When I was 18, I moved to London. It was the first big move in a life that's seen quite a few big moves. I spent my days looking after spoiled kids and my nights going to art galleries and listening to music. London was in the early throes of what would later be known as Britpop - the rank commercialism of the Blur vs Oasis feud was not even a glimmer in a record exec's eyes. I discovered music that was to be mine - Suede, Pulp, Jeff Buckley, Radiohead, and dEUS among others. Drifting towards David Bowie was inevitable. Strange, raw, androgynous, glamorous, queer, desolate, alien, and utterly beautiful Bowie.

One of my favourite songs is by an obscure 1990s band called Subcircus called 20th Century Bitch and there is such a beautiful line: "There is a hole in the sky / Where Bowie fell through" before it continues to blur the lines between gender, desire, and self.

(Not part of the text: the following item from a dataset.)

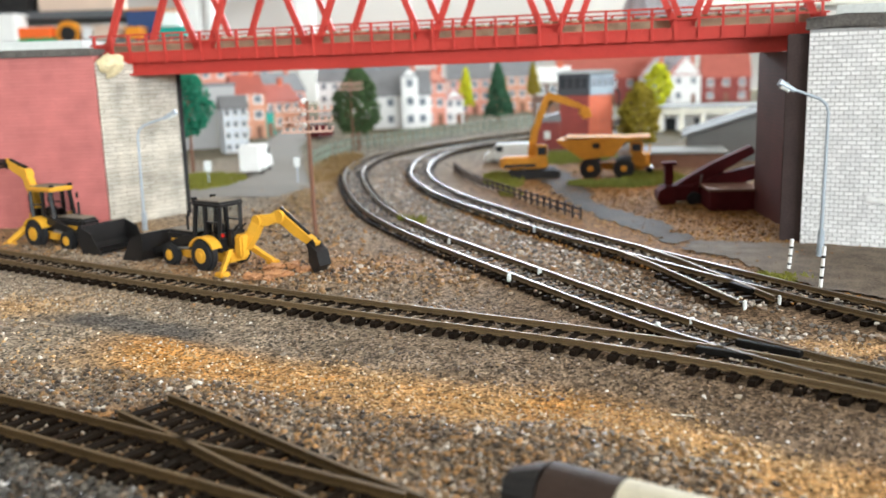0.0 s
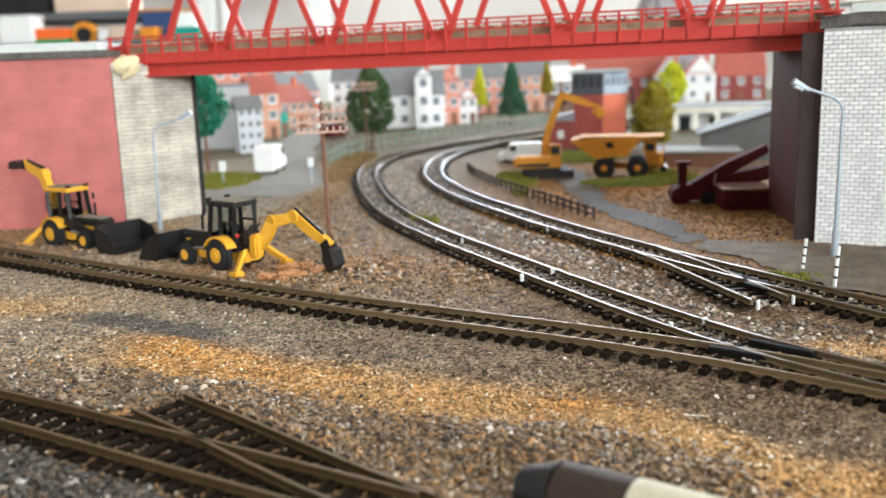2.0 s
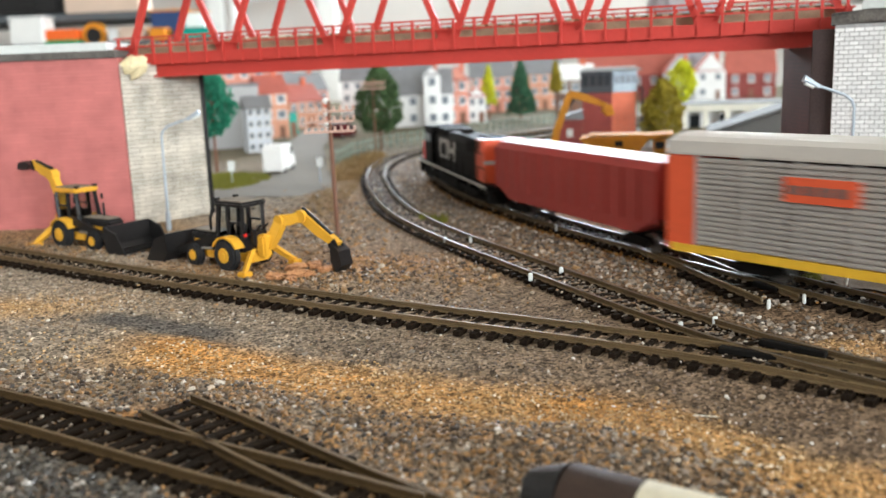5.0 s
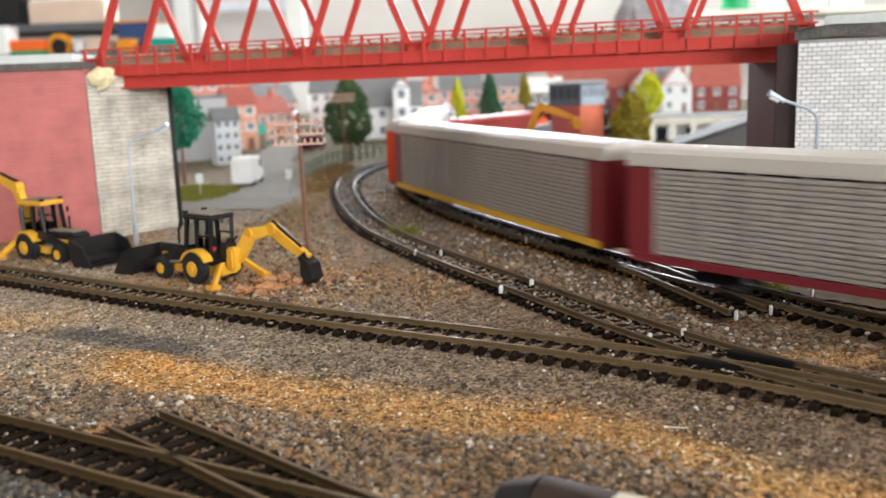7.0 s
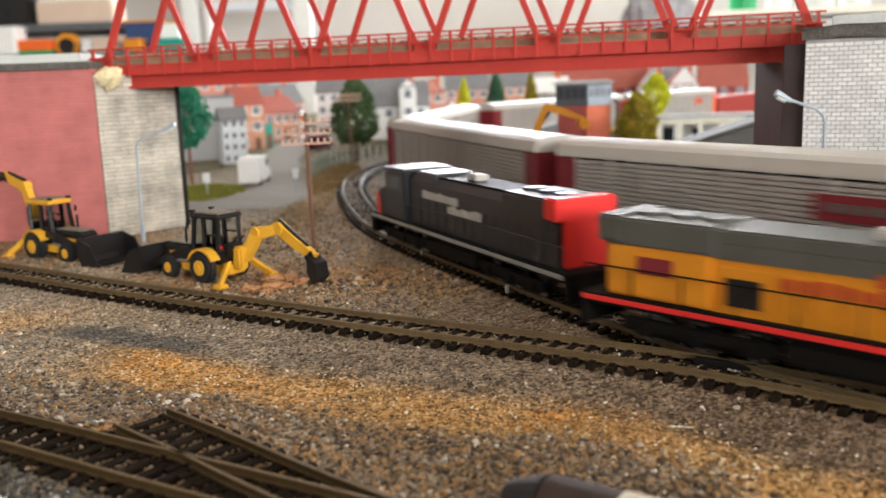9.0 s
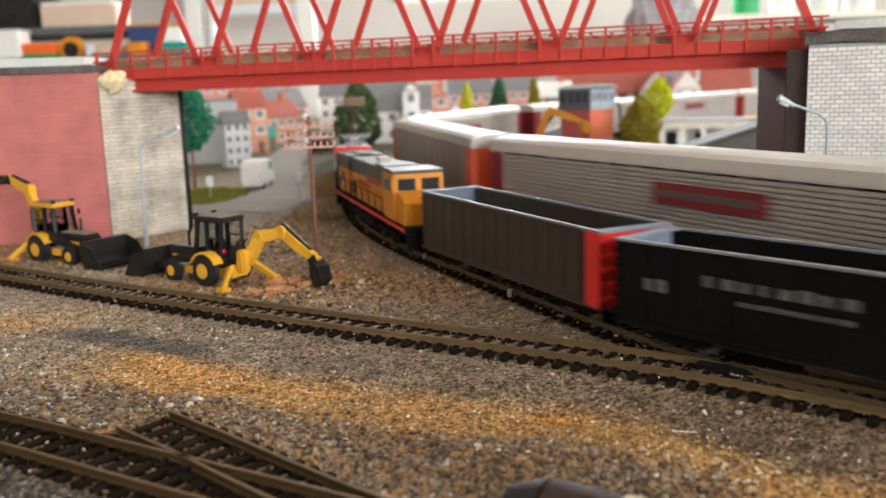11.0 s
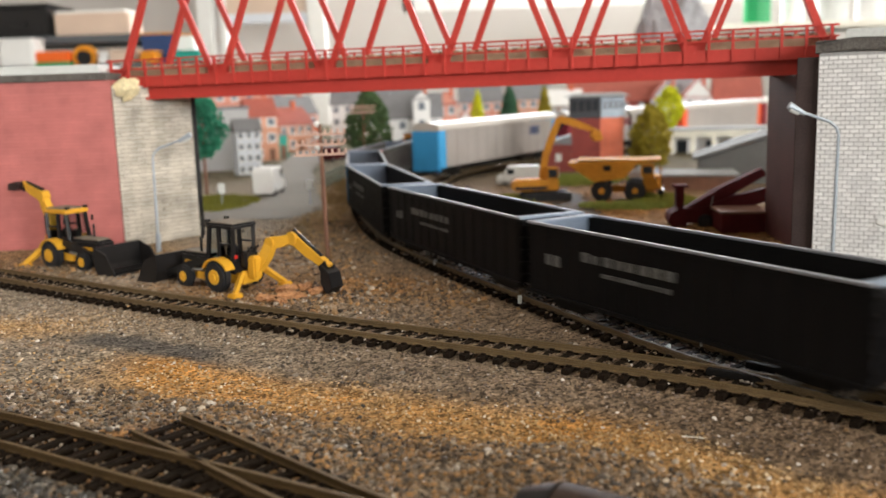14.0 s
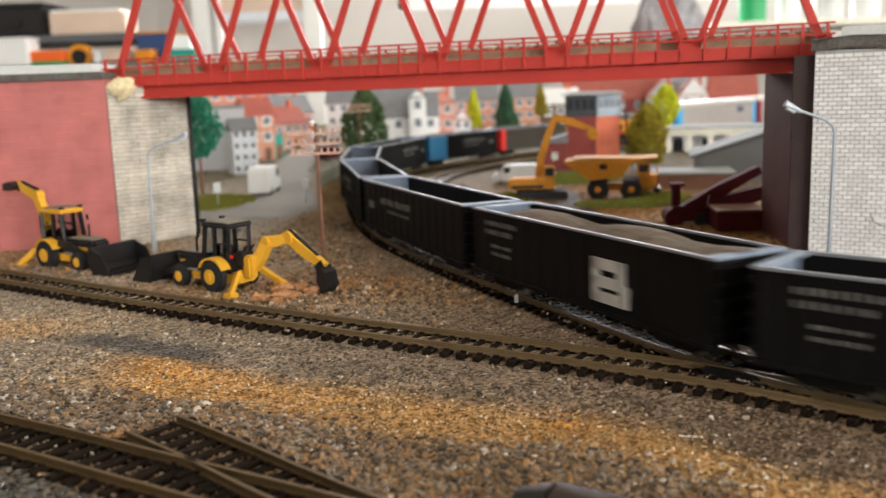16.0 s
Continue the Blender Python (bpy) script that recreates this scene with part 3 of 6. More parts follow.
def autorack(label, ends, sill, sign=None, sign_x=0.03, sign_w=0.036):
    t = thing("autorack_wagon", pose(0, 0, 0), label, "railway wagon", "wagons of the car-carrier train")
    L, W = 0.352, 0.0185
    h0, h1 = 0.011, 0.0575
    # ribbed side panels, one mesh for each side
    for s in (-1, 1):
        bm = bmesh.new()
        rows = 17
        pts = []
        for k in range(rows):
            z0, z1 = h0 + 0.003 + (h1 - h0 - 0.004) * k / rows, h0 + 0.003 + (h1 - h0 - 0.004) * (k + 1) / rows
            pts += [(z0, W - 0.0012), (z0 + (z1 - z0) * 0.22, W), (z0 + (z1 - z0) * 0.72, W), (z1 - 0.0001, W - 0.0012)]
        n = 12
        x0, x1 = -L / 2 + 0.018, L / 2 - 0.018
        grid = [[bm.verts.new((x, s * y, z)) for z, y in pts] for x in (x0, x1)]
        for j in range(len(pts) - 1):
            f = (grid[0][j], grid[1][j], grid[1][j + 1], grid[0][j + 1])
            bm.faces.new(f if s < 0 else f[::-1])
        panel = part("side_panel", bm, M["grey_side"], t)
        for k in range(n + 1):
            x = x0 + (x1 - x0) * k / n
            part("side_post", single(box, x - 0.0007, x + 0.0007, *sorted((s * (W - 0.001), s * (W + 0.0004))), h0 + 0.002, h1), M["grey_side"], panel)
        bm = bmesh.new()
        box(bm, -L / 2 + 0.004, L / 2 - 0.004, *sorted((s * (W - 0.003), s * (W + 0.0006))), h0 - 0.0012, h0 + 0.0028)
        part("side_sill", bm, M[sill], t)
        if sign:
            part("sign_panel", single(box, sign_x - sign_w, sign_x + sign_w, *sorted((s * (W - 0.001), s * (W + 0.0007))), h1 - 0.018, h1 - 0.007), M[sign], t, "coloured sign panel")
            n_bars = max(3, round(sign_w / 0.0048))
            for k in range(n_bars):
                x = sign_x - sign_w * 0.85 + 1.7 * sign_w * k / n_bars
                part("sign_bar", single(box, x, x + 1.15 * sign_w / n_bars, *sorted((s * W, s * (W + 0.0010))), h1 - 0.0145, h1 - 0.0105), M["faded"], t)
    for s in (-1, 1):
        bm = bmesh.new()
        box(bm, *sorted((s * (L / 2 - 0.018), s * L / 2)), -W, W, h0 - 0.001, h1, 0.001)
        e = part("end_door", bm, M[ends], t, "painted end door")
        for k in range(6):
            y = -W * 0.85 + k * W * 0.34
            part("door_rib", single(box, *sorted((s * L / 2, s * (L / 2 + 0.0008))), y - 0.0012, y + 0.0012, h0 + 0.001, h1 - 0.002), M[ends], e)
    # arched roof
    bm = bmesh.new()
    n = 8
    prof = [(-W, h1)] + [(-W * math.cos(math.pi * k / n), h1 + 0.0010 + 0.0088 * math.sin(math.pi * k / n) ** 0.5) for k in range(n + 1)] + [(W, h1)]
    prism(bm, prof, -L / 2, L / 2, Matrix.Rotation(math.pi / 2, 4, "Z"))
    part("roof", bm, M["pale_roof"], t)
    part("floor", single(box, -L / 2 + 0.003, L / 2 - 0.003, -W + 0.003, W - 0.003, h0 - 0.002, h0 + 0.001), M["under"], t)
    for s in (-1, 1):
        bogie(t, s * (L / 2 - 0.048))
    couplers(t, L / 2)
    return t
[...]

I made more big moves. I ended up in Copenhagen. And I met people who were strange, raw, androgynous, glamorous, queer, desolate, alien, and utterly beautiful themselves. Bowie and his cultural brethren/descendants became shorthand for a lot of identity-making. We discovered we were free to define (and crucially choosing not to define) ourselves in every way that mattered.  Bowie paved the way.

One of my favourite films is Todd Haynes' glam musical Velvet Goldmine. It is a thinly veiled Bowie biopic and isn't particularly complimentary towards him (you cannot blame Bowie for turning down requests to feature his music). It is a wildly ambititous, crazily messy film. I love it. There is an unforgettable moment where Christian Bale's character points to Brian Slade (i.e. Bowie) on TV and exclaims: That is me! Mum, that is me! That powerful moment of recognising something buried so deep inside yourself in someone else. That joyful surprise of realising that you are not alone even if it feels like that sitting in a shabby living room in the middle of nowhere. There is a whole world out there where you'll feel some sense of belonging: That is me! Mum, that is me!

Along the way I managed to catch David Bowie live. He was about the size of my thumb nail and his charisma hit me squarely in the face. I could not take my eyes off him. He made you feel like you were a member of an exclusive club of misfits and outcasts - yet Bowie was touring 1. Outside and we were 80,000 people in front of him at the Roskilde Festival. This was part of the paradox and fascination with David Bowie: so much intimacy in such a remote way. Bowie was like a two-way mirror. We all looked at him and saw ourselves reflected back at us - but there was always something else lurking behind it all. Something we could never reach or see.

I am very sad today but most of all I think of the people who knew David Jones rather than David Bowie. They are the ones who really feel the loss. The rest of us mourn the man and the masks that brought us solace from loneliness and a sense of freedom.